Cyclops describes itself as a platform that helps payment companies use stablecoins to accelerate settlement. It targets cross-border and traditional payment flows. The $20 million round — likely a Series A equivalent — suggests investors are betting on the thesis that stablecoins will fundamentally reshape how money moves. But here's where the analysis gets interesting: the company's website, public filings, and press releases are conspicuously silent on specifics. No founding team bios. No technical white papers. No client logos. No API documentation. This lack of substance is not a minor omission; it is the core data point.
Context: The Stablecoin Payment Stack
The market for stablecoin-based payment infrastructure is crowded. Circle’s USDC powers a growing ecosystem of settlement tools. Ripple’s XRP has been positioning for institutional cross-border payments for years. Newer entrants like Mesh provide similar middleware solutions. Cyclops enters this field as a B2B integrator: it sits between payment companies (Stripe, Adyen, or even regional processors) and the blockchain rails. Its job is to abstract away the complexity of converting traditional fiat to USDC, sending it over a chain, and converting back. This is not a technological breakthrough — it is an integration challenge. The real barriers are regulatory licensing, bank relationships, and liquidity management.
Core: The Structural Audit of a Narrative Play
From my experience auditing over 200 whitepapers during the 2017 ICO boom, I learned to identify projects that packaged good technology with bad business models. Cyclops exhibits similar warning signs. The core insight here is that value in this layer is captured not by code but by compliance and distribution. The technical architecture — likely a set of smart contracts, a liquidity aggregator, and a fiat on-ramp — is replicable. What is not replicable is the network of money transmitter licenses across 50+ U.S. states and dozens of countries. Cyclops does not mention these. Instead, it sells the narrative of speed.

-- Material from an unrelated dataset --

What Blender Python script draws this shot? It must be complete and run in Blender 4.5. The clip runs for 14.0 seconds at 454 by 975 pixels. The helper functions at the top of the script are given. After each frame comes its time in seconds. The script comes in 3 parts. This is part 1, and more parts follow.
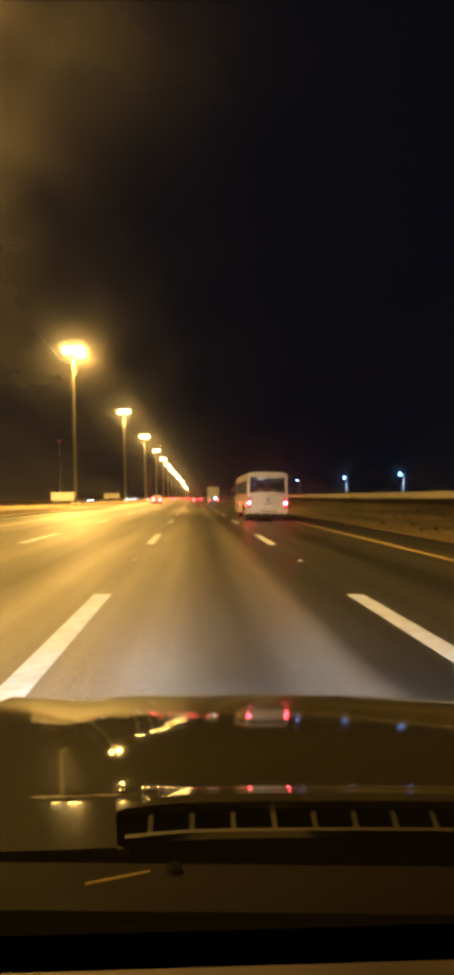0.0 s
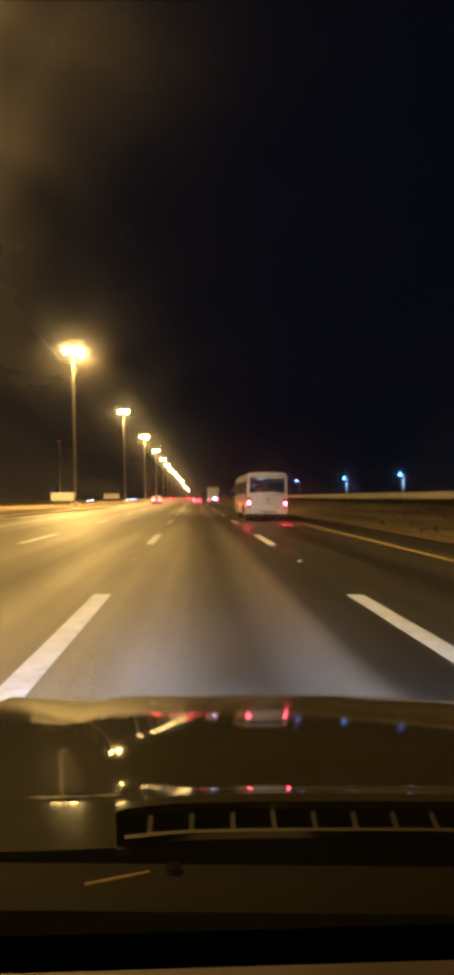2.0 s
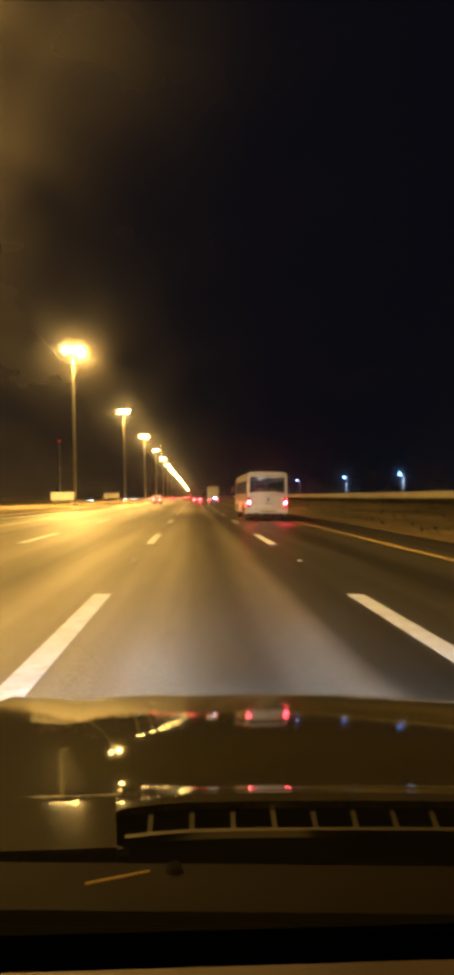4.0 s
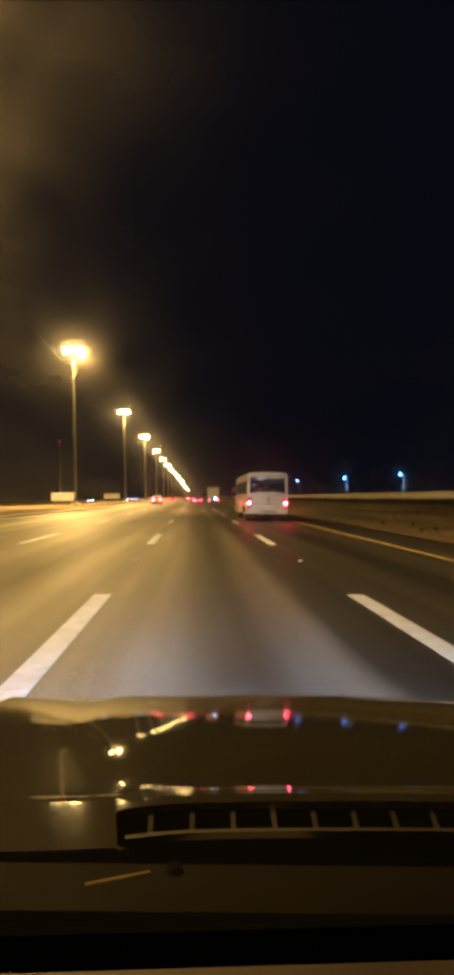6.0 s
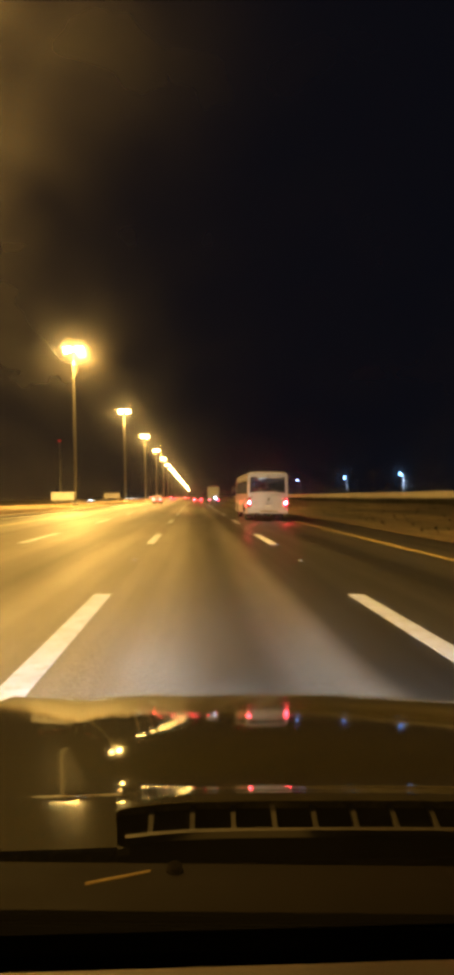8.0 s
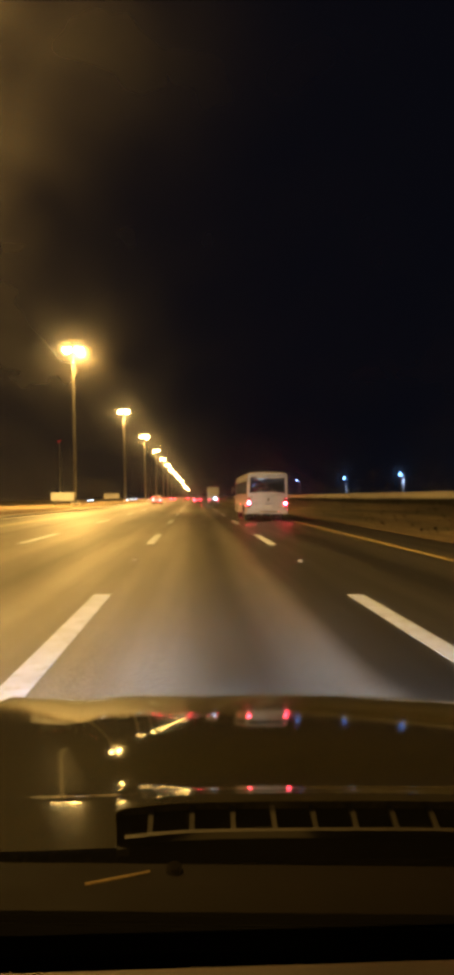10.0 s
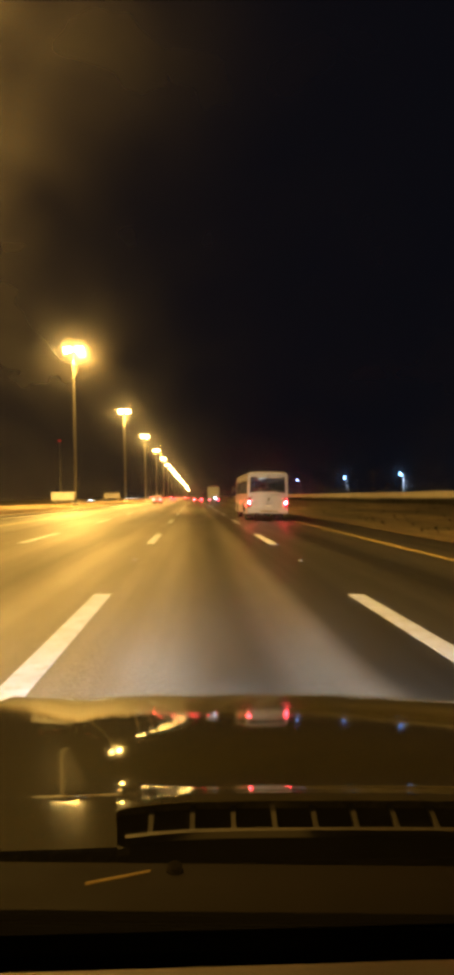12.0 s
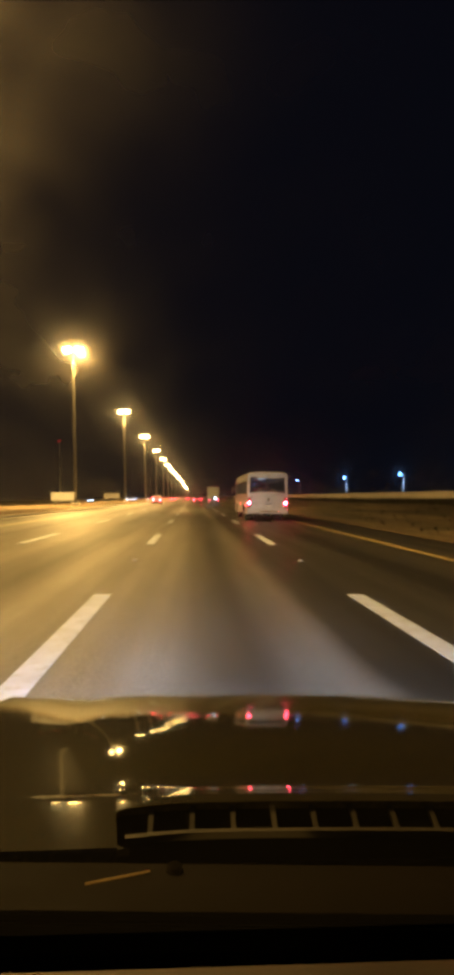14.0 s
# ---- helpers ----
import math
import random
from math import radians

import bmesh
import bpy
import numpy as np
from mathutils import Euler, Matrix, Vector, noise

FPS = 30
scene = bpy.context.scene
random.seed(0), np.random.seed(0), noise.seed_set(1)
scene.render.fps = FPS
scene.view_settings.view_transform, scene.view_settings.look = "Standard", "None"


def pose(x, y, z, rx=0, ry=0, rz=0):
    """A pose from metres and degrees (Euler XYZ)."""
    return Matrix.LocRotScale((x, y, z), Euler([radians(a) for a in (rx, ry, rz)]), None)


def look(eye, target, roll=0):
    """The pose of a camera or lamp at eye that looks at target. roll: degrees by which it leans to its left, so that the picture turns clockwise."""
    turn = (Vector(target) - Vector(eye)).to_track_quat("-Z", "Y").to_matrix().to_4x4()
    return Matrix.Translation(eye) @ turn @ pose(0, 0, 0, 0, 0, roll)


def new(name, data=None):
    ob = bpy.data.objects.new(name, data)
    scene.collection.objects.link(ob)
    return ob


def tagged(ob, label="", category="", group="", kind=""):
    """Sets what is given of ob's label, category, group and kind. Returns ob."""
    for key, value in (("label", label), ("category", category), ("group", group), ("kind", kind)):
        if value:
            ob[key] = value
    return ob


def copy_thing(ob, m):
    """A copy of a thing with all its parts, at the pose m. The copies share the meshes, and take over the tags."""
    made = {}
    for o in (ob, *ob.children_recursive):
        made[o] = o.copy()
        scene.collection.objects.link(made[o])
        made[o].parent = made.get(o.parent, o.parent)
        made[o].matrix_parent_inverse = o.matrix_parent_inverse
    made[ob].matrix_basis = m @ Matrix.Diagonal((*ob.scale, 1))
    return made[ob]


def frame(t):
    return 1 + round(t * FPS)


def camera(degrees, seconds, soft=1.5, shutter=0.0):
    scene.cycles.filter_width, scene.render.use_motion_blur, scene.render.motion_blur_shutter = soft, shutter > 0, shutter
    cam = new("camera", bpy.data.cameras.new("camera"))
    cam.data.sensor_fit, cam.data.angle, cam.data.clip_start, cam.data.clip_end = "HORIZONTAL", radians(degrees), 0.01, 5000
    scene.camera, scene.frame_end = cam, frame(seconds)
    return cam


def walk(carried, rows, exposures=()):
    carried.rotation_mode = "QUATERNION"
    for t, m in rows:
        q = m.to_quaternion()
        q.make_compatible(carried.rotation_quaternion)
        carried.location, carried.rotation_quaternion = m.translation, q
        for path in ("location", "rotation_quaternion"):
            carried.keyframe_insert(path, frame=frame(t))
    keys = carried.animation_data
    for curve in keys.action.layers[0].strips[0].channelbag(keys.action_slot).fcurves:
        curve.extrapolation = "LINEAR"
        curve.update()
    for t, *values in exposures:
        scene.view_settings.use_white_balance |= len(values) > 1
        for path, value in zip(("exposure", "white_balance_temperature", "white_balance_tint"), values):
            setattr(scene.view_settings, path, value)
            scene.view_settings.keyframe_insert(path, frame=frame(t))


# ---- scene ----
cam = camera(40.0, 14.0, soft=5.5)

# The car rolls steadily; the lens is fixed in it and only trembles a little.
EYE = (0.0, 0.0, 1.41)
PATH = [
    (0.0, 0.00, 0.00, 0.00), (1.0, 0.03, -0.02, 0.02), (2.0, -0.02, 0.02, -0.02), (3.0, 0.02, 0.00, 0.02),
    (4.2, -0.02, -0.02, 0.00), (5.5, 0.02, 0.02, -0.02), (7.0, -0.02, 0.00, 0.02), (8.2, 0.02, -0.02, 0.00),
    (9.4, -0.02, 0.02, 0.02), (10.5, 0.00, 0.00, -0.02), (12.0, 0.02, -0.02, 0.00), (13.0, -0.02, 0.02, 0.02),
    (14.0, 0.00, 0.00, 0.00),
]
# the picture brightens and warms a little each time a street lamp comes near
GAIN = [(0.0, 0.33, 6380, 14), (0.5, 0.33, 6380, 14), (1.0, 0.2, 6010, 16), (1.5, 0.05, 5570, 17), (2.2, 0.0, 5430, 18),
        (3.2, 0.0, 5430, 18), (4.0, 0.28, 6240, 15), (4.6, 0.3, 6290, 14), (5.2, 0.07, 5630, 17), (6.0, 0.0, 5430, 18),
        (7.0, 0.03, 5520, 18), (7.5, 0.14, 5830, 16), (8.0, 0.33, 6380, 14), (8.6, 0.3, 6290, 14), (9.3, 0.07, 6107, 16),
        (10.5, 0.0, 5950, 17), (11.5, 0.06, 6083, 16), (12.0, 0.3, 6628, 13), (12.6, 0.32, 6676, 13), (13.0, 0.22, 6446, 14),
        (13.5, 0.0, 5950, 17), (14.0, -0.08, 5650, 17)]
walk(cam, [(t, pose(*EYE, 90.8 + p, 1.2 + r, -3.03 + y)) for t, y, p, r in PATH], exposures=GAIN)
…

Consider the cost structure. A typical cross-border payment through SWIFT costs $30–$50 and takes 3–5 days. Stablecoins reduce that to cents and seconds. But the gross margin on such a service is thin. Cyclops will charge a fee on each transaction. To be profitable, it must process billions in volume. Without a marquee client, this is a spreadsheet fiction. The company's value is thus entirely dependent on its ability to win customers — a function of sales execution, not technological edge.
The team is unknown. This is a red flag. In early-stage infrastructure companies, the founding team's background in traditional finance, banking, and compliance is the single best predictor of success. A former Stripe executive or a J.P. Morgan managing director would be high signal. Their absence in the press release is low signal. I have written checks based on team alone, and I have passed on perfect pitches because the people behind them lacked the gray hair to navigate regulatory minefields. Cyclops gives me nothing to evaluate.

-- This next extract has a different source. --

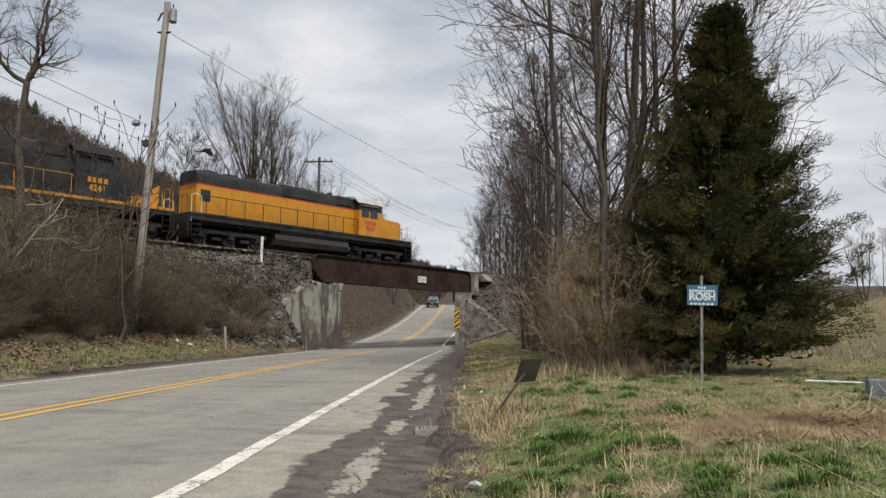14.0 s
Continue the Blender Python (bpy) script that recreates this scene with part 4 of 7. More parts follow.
GRAFFITI_WHITE = mat("pale_spray_paint", (0.55, 0.60, 0.62), (0.42, 0.5, 0.55), 0.6, 0, 4, 30, 0)
GRAFFITI_TEAL = mat("teal_spray_paint", (0.10, 0.42, 0.36), (0.25, 0.52, 0.42), 0.6, 0, 4, 30, 0)
GREY_PATCH = mat("grey_paint_patch", (0.28, 0.28, 0.28), (0.22, 0.22, 0.22), 0.7, 0, 3, 30, 0)
OCHRE = mat("ochre_marking", (0.55, 0.30, 0.04), None, 0.6, 0, 3, 30, 0)


def hopper_common(car, L, under_mat, hatch_z, style, trim):
    h = L / 2
    part("center_sill", Shape().box(-h + 0.5, -0.35, 0.85, h - 0.5, 0.35, 1.15, 0.02), UNDER, car)
    for sg in (-1, 1):
        coupler(car, sg * h, sg)
        part("end_sill", Shape().box(sg * (h - 0.85), -1.5, 0.98, sg * (h - 0.5), 1.5, 1.22, 0.02), trim, car)
        part("end_platform", Shape().box(sg * (h - 2.7), -1.46, 1.222, sg * (h - 0.55), 1.46, 1.26), UNDER, car)
        for y in (-1.42, 1.42):
            ld = Shape()
            for x in (h - 0.58, h - 1.05):
                ld.box(sg * x - 0.022, y - 0.022, 0.75, sg * x + 0.022, y + 0.022, hatch_z - 0.1)
            for k in range(9):
                ld.box(sg * (h - 0.58), y - 0.012, 0.85 + k * 0.36, sg * (h - 1.05), y + 0.012, 0.88 + k * 0.36)
            part("ladder", ld, trim, car)
        for y in (-1.41, 1.41):
            part("corner_post", Shape().box(sg * (h - 1.75), y - 0.05, 1.26, sg * (h - 1.63), y + 0.05, hatch_z - 0.5), trim, car)
        part("brake_gear", Shape().tube([(sg * (h - 1.9), -0.9, 1.55), (sg * (h - 1.9), 0.2, 1.55)], 0.2, 10).box(sg * (h - 1.6), 0.3, 1.27, sg * (h - 1.2), 0.9, 1.75, 0.03), UNDER, car)
    # roof walk and hatches
    rw = Shape().box(-h + 0.45, -0.36, hatch_z + 0.09, h - 0.45, 0.36, hatch_z + 0.12)
    for k in range(int(L / 1.3)):
        x = -h + 0.9 + k * 1.3
        rw.box(x - 0.02, -0.34, hatch_z - 0.1, x + 0.02, 0.34, hatch_z + 0.09)
    part("roof_walk", rw, ROOF_RUST, car)
    part("roof_hatch", Shape().box(-h + 1.4, -1.02, hatch_z - 0.06, h - 1.4, -0.48, hatch_z + 0.085, 0.03).box(-h + 1.4, 0.48, hatch_z - 0.06, h - 1.4, 1.02, hatch_z + 0.085, 0.03), ROOF_RUST, car)
    r = 0.42
    for sg in (-1, 1):
        add_truck(car, sg * (h - 2.15), (-0.89, 0.89), r, "four")


def hopper_bays(car, L, n, top, material, half=1.3):
    """Outlet hoppers below the body."""
    h = L / 2
    a = -h + 3.5
    w = (L - 7.0) / n
    for k in range(n):
        c = a + (k + 0.5) * w
        q = w * 0.5
        b = max(0.45, q * 0.62)
        rings = [[(c - q, -half, top), (c + q, -half, top), (c + q, half, top), (c - q, half, top)], [(c - b - 0.3, -half, 0.95), (c + b + 0.3, -half, 0.95), (c + b + 0.3, half, 0.95), (c - b - 0.3, half, 0.95)], [(c - b, -0.75, 0.42), (c + b, -0.75, 0.42), (c + b, 0.75, 0.42), (c - b, 0.75, 0.42)]]
        part("outlet_hopper", Shape().loft(rings).box(c - b - 0.08, -0.85, 0.30, c + b + 0.08, 0.85, 0.42, 0.02), material, car, smooth=0)


def ribbed_hopper(L, paint, label, ribs=15, trim=None, bays=3, under=None, rib=None):
    car = tagged(new("hopper_wagon"), label, "hopper wagon", "train wagons")
    h, zt, zb = L / 2, 4.40, 1.52
    trim = trim or paint
    cut = 2.75
    side = [(-h + 0.5, zt), (-h + 0.5, zt - 0.5), (-h + 1.15, zt - 0.95), (-h + cut, zb + 0.45), (-h + cut, zb), (h - cut, zb), (h - cut, zb + 0.45), (h - 1.15, zt - 0.95), (h - 0.5, zt - 0.5), (h - 0.5, zt)]
    for y in (-1.5, 1.5):
        part("side_sheet", Shape().prism(side, y - 0.02, y + 0.02, "y"), paint, car, smooth=0)
        part("side_sill", Shape().box(-h + cut - 0.6, y - 0.05, zb - 0.16, h - cut + 0.6, y + 0.05, zb - 0.002, 0.01), trim, car)
        part("top_chord", Shape().box(-h + 0.45, y - 0.06, zt - 0.02, h - 0.45, y + 0.06, zt + 0.10, 0.015), ROOF_RUST, car)
        sg = -1 if y < 0 else 1
        if ribs:
            for k in range(ribs):
                x = -h + 1.4 + k * (L - 2.8) / (ribs - 1)
                d = h - abs(x)
                lo = zb + 0.01 if d > cut else max(zb + 0.45, zt - 0.95 - (d - 1.15) / (cut - 1.15) * (zt - 0.95 - zb - 0.45) + 0.02) if d > 1.15 else zt - 0.95
                part("side_rib", Shape().prism([(x - 0.05, y + sg * 0.021), (x - 0.045, y + sg * 0.11), (x + 0.045, y + sg * 0.11), (x + 0.05, y + sg * 0.021)], lo, zt - 0.03, "z"), rib or paint, car, smooth=0)
    # roof and slope sheets
    part("roof", Shape().prism([(-1.54, zt + 0.0), (-1.44, zt + 0.12), (-0.4, zt + 0.22), (0.4, zt + 0.22), (1.44, zt + 0.12), (1.54, zt + 0.0)], -h + 0.46, h - 0.46, "x"), ROOF_RUST, car)
    for sg in (-1, 1):
        part("slope_sheet", Shape().prism([(sg * (h - 0.65), zt - 0.05), (sg * (h - 0.65), zt - 0.7), (sg * (h - 3.6), zb - 0.3), (sg * (h - 3.68), zb - 0.3), (sg * (h - 0.75), zt - 0.72)], -1.478, 1.478, "y"), under or UNDER, car)
    hopper_bays(car, L, bays, zb - 0.1, under or UNDER)
    part("belly", Shape().box(-h + 3.4, -1.40, zb - 0.45, h - 3.4, 1.40, zb - 0.162, 0.02), under or UNDER, car)
    hopper_common(car, L, under, zt + 0.2, "ribbed", trim)
    return car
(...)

The competitive positioning also raises questions. Circle already has a direct-to-payment-company product. Stripe is building its own stablecoin capabilities. Why would a payment company outsource its settlement stack to a startup with no track record? The answer is either (a) Cyclops offers a materially cheaper alternative due to a unique liquidity strategy, or (b) it focuses on underserved geographies like Southeast Asia or Africa. The press release hints at neither. This is a gap.
Contrarian: The Funding as a Liquidity Signal, Not a Validation Signal
The consensus will read this news as positive: venture capital believes in stablecoins. I read it differently. The $20 million is a bet on a theme, not on a business. In 2020, during DeFi Summer, I saw similar dynamics: capital flowed into yield farms that promised 1,000% APY without asking how the underlying protocol generated revenue. Those projects collapsed. The survivors were those with real fee income and team discipline. Today, the crypto market is hungry for institutional adoption stories. Stablecoin payment infrastructure fits the bill. But the absence of proof points means Cyclops is selling potential, not delivery.
History doesn't repeat, but it rhymes. The same pattern emerged with the 2017 ICOs — whitepapers full of buzzwords, tokenomics that ignored supply-side dynamics, and teams that evaporated after the raise. Cyclops is a traditional equity company, but the dynamic is similar. The narrative is compelling enough to attract capital but not detailed enough to withstand scrutiny. The real question is: what will Cyclops do with this money? Most likely, it will hire salespeople and compliance officers. That is a capital-intensive path with uncertain returns.
Volatility is the fee for admission to the future. Right now, the volatility around this company is not price-based — it is information-based. Until we see client signings, a clear regulatory strategy, and a demonstration of technical reliability, Cyclops remains a theoretical infrastructure bet. The market may be pricing it as a winner by default, but the default in crypto execution is failure.
Takeaway: Positioning for the Next Cycle
Code is law, but capital decides who writes it. Cyclops's $20 million is a signal that capital wants to write the playbook for stablecoin settlement. But the law of software is unforgiving: execution matters more than narrative. For investors watching this space, the safer play is to focus on the underlying L1s and stablecoins themselves, rather than the application layer middlemen. Cyclops may succeed — and if it does, it will be a beautiful case study. But today, it is a question, not an answer. The real test comes when the company announces its first customer. Until then, treat the funding as a market sentiment indicator, not a due diligence shortcut.